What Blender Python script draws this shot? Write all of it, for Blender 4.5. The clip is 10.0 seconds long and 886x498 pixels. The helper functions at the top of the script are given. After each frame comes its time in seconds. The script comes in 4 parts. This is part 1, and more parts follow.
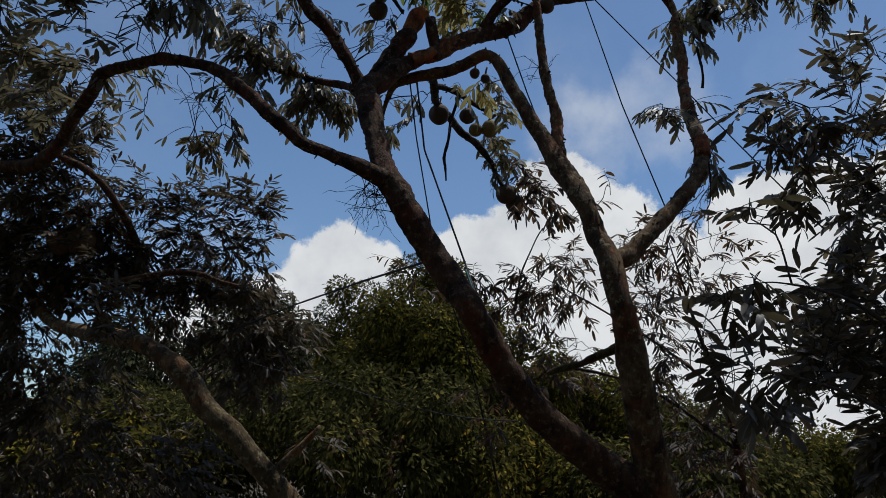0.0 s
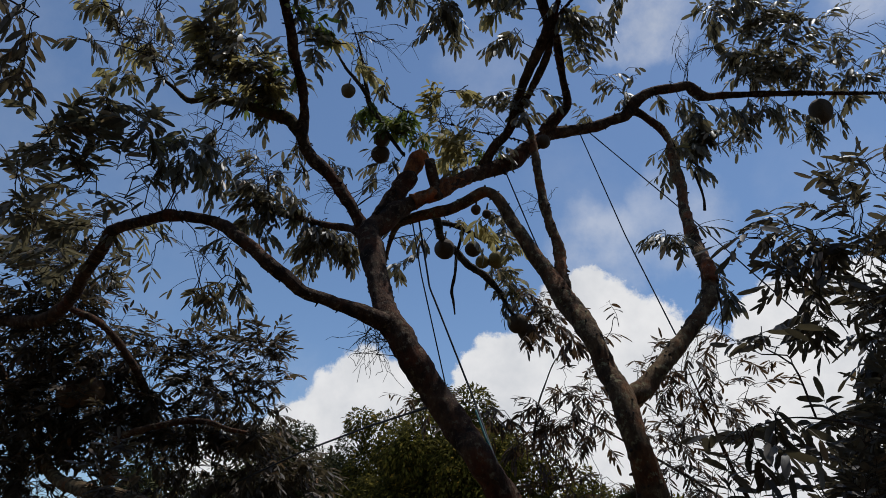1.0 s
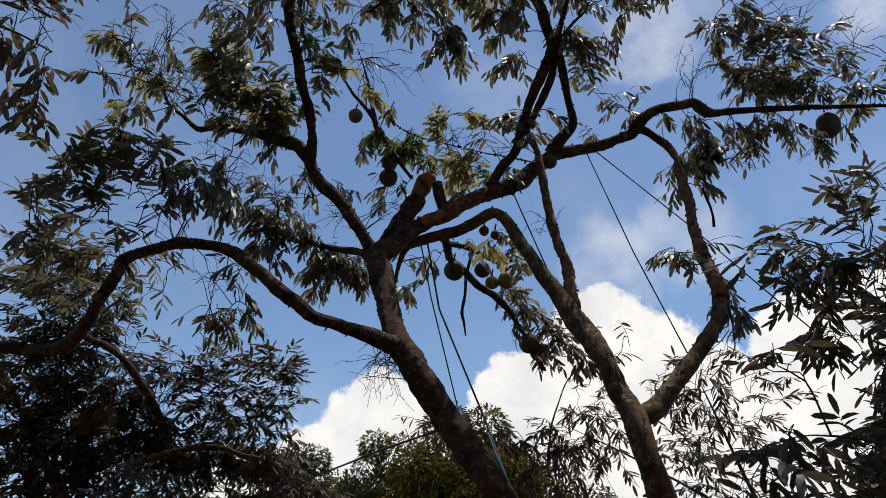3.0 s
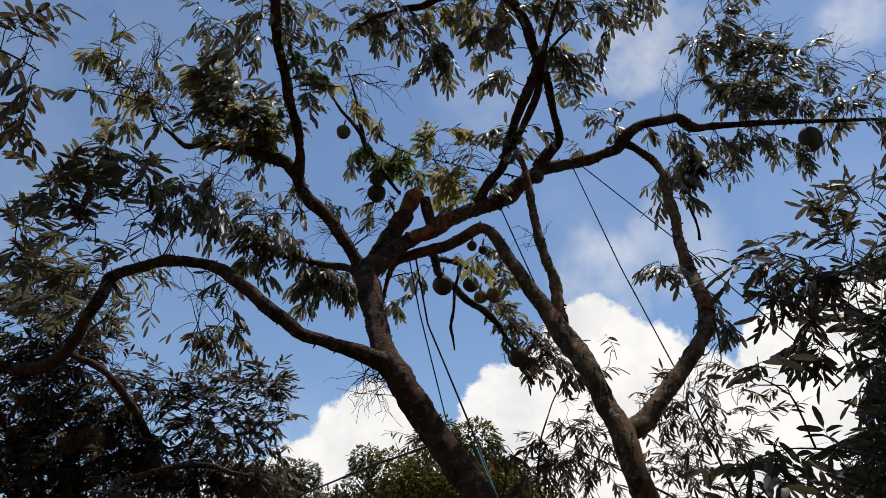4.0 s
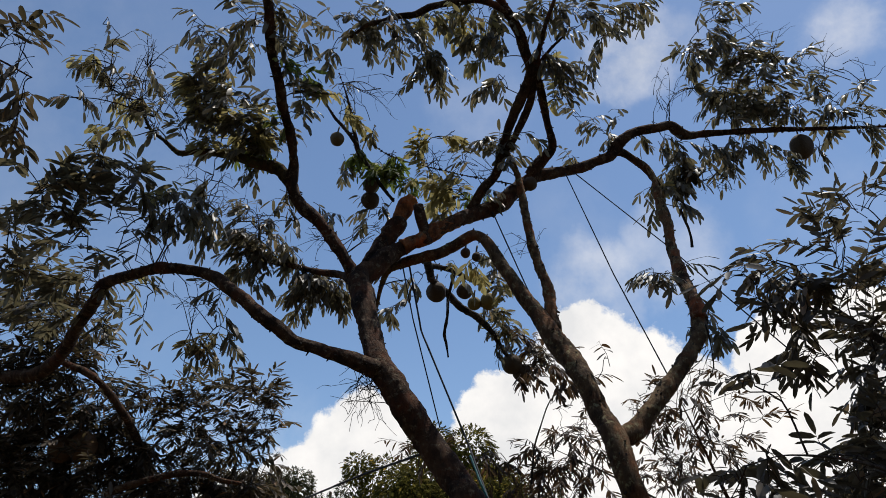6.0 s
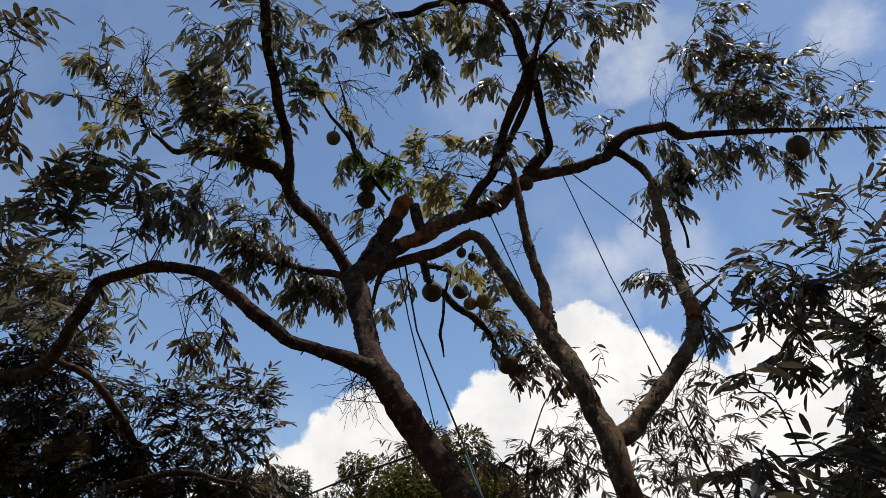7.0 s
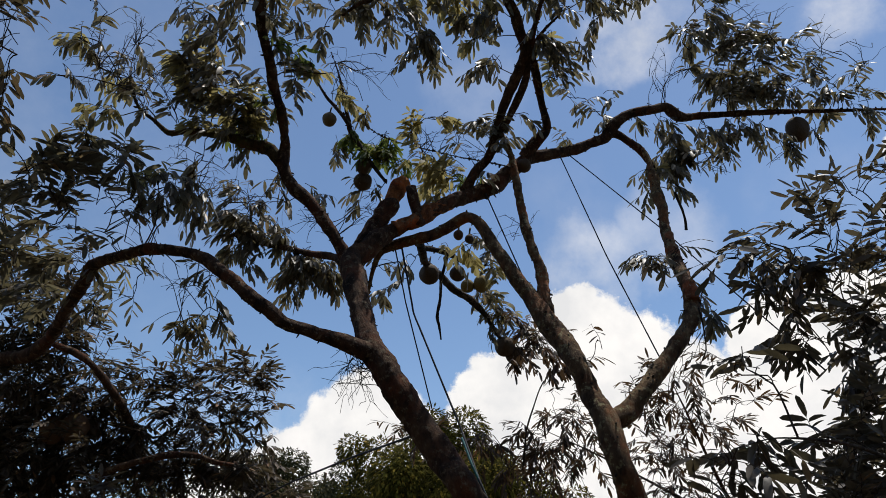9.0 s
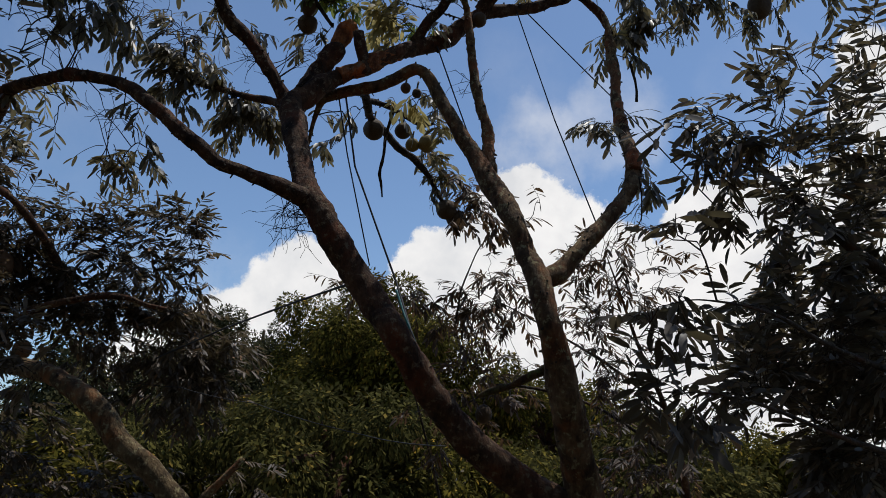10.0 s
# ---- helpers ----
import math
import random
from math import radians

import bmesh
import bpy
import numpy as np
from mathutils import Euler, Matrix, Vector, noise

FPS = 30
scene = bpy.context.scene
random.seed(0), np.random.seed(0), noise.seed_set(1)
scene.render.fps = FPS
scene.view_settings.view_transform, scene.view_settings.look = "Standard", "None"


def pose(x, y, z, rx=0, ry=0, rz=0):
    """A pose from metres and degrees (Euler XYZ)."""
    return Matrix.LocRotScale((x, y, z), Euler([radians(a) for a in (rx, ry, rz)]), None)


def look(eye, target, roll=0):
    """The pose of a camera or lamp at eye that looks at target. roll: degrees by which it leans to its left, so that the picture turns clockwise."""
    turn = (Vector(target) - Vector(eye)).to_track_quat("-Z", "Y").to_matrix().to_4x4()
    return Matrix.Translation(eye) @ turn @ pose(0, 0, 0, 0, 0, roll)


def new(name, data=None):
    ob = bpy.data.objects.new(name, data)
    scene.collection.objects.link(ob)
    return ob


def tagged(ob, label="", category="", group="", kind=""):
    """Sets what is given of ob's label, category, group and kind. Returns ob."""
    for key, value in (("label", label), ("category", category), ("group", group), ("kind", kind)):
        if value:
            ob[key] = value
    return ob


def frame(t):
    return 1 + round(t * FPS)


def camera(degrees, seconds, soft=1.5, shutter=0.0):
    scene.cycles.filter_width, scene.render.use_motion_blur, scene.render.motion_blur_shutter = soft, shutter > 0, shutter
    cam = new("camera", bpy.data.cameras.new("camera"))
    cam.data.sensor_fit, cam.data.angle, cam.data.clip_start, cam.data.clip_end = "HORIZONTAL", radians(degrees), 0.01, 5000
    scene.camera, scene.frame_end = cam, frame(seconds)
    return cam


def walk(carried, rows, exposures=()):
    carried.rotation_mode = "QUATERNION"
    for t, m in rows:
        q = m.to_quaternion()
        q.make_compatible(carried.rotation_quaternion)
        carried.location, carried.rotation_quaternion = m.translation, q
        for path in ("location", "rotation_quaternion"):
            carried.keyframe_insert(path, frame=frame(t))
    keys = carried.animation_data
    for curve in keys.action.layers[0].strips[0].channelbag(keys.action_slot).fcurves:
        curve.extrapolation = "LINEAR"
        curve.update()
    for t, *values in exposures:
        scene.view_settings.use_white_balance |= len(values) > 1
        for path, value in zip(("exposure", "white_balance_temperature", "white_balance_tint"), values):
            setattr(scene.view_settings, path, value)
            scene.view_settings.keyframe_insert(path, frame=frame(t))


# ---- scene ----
# ---------------------------------------------------------------- camera
cam = camera(65.23, 10.0, soft=0.6)
walk(cam, [
    (0.0, pose(-0.160, 0.067, 1.361, 107.38, -3.33, -3.16)),
    (0.2, pose(-0.118, 0.089, 1.423, 110.10, -2.90, -2.59)),
    (0.5, pose(-0.027, 0.078, 1.473, 112.44, -1.75, -2.44)),
    (0.8, pose(-0.040, 0.077, 1.511, 115.89, -1.23, -1.29)),
    (1.0, pose(-0.036, 0.067, 1.527, 117.14, -1.43, -0.45)),
    (1.5, pose(-0.042, 0.068, 1.535, 118.30, -1.50, 0.70)),
    (2.0, pose(-0.025, 0.066, 1.537, 118.18, -1.24, 0.85)),
    (2.2, pose(-0.020, 0.064, 1.529, 118.66, -1.34, 1.12)),
    (3.3, pose(0.004, 0.036, 1.538, 118.76, -0.62, 0.82)),
    (3.5, pose(0.009, 0.031, 1.541, 118.75, -0.48, 0.59)),
    (4.0, pose(0.011, 0.008, 1.546, 119.76, -0.17, 0.44)),
    (4.5, pose(0.000, 0.000, 1.550, 120.00, -0.00, 0.00)),
    (5.0, pose(-0.004, 0.001, 1.550, 119.94, -0.27, -0.17)),
    (5.5, pose(-0.004, 0.004, 1.550, 120.03, -0.14, 0.20)),
    (5.7, pose(0.006, 0.000, 1.548, 120.19, -0.03, 0.18)),
    (6.8, pose(0.025, 0.007, 1.549, 120.36, 0.03, -0.35)),
    (7.0, pose(0.028, 0.011, 1.551, 120.29, 0.03, -0.27)),
    (7.5, pose(0.027, 0.017, 1.552, 119.21, -0.30, -0.77)),
    (8.0, pose(0.032, -0.006, 1.554, 119.97, -0.03, -0.48)),
    (8.5, pose(0.031, 0.026, 1.566, 119.80, 0.04, -0.61)),
    (9.0, pose(0.041, 0.038, 1.563, 118.86, 0.10, -0.39)),
    (9.2, pose(0.054, 0.060, 1.547, 117.51, 0.11, -0.63)),
    (9.5, pose(0.056, 0.087, 1.533, 114.77, -0.50, -1.92)),
    (9.7, pose(0.060, 0.121, 1.517, 111.01, -1.71, -3.43)),
    (9.9, pose(0.079, 0.157, 1.470, 109.45, -1.75, -4.90)),
    (10.0, pose(0.083, 0.173, 1.470, 108.47, -1.46, -5.92)),
], exposures=[(0.0, -0.45, 6000, 8), (0.2, -0.44, 6020, 8), (0.5, -0.4, 6050, 9), (1.0, -0.36, 6080, 10), (1.5, -0.05, 6380, 10), (2.0, -0.04, 6380, 10), (9.0, -0.03, 6380, 10), (9.5, -0.17, 6320, 10), (10.0, -0.17, 6230, 10)])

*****

§ Work to do
Select every line in the material above where the string "Euler" occurs, and copy it.

§ Problem solution
from mathutils import Euler, Matrix, Vector, noise
    """A pose from metres and degrees (Euler XYZ)."""
    return Matrix.LocRotScale((x, y, z), Euler([radians(a) for a in (rx, ry, rz)]), None)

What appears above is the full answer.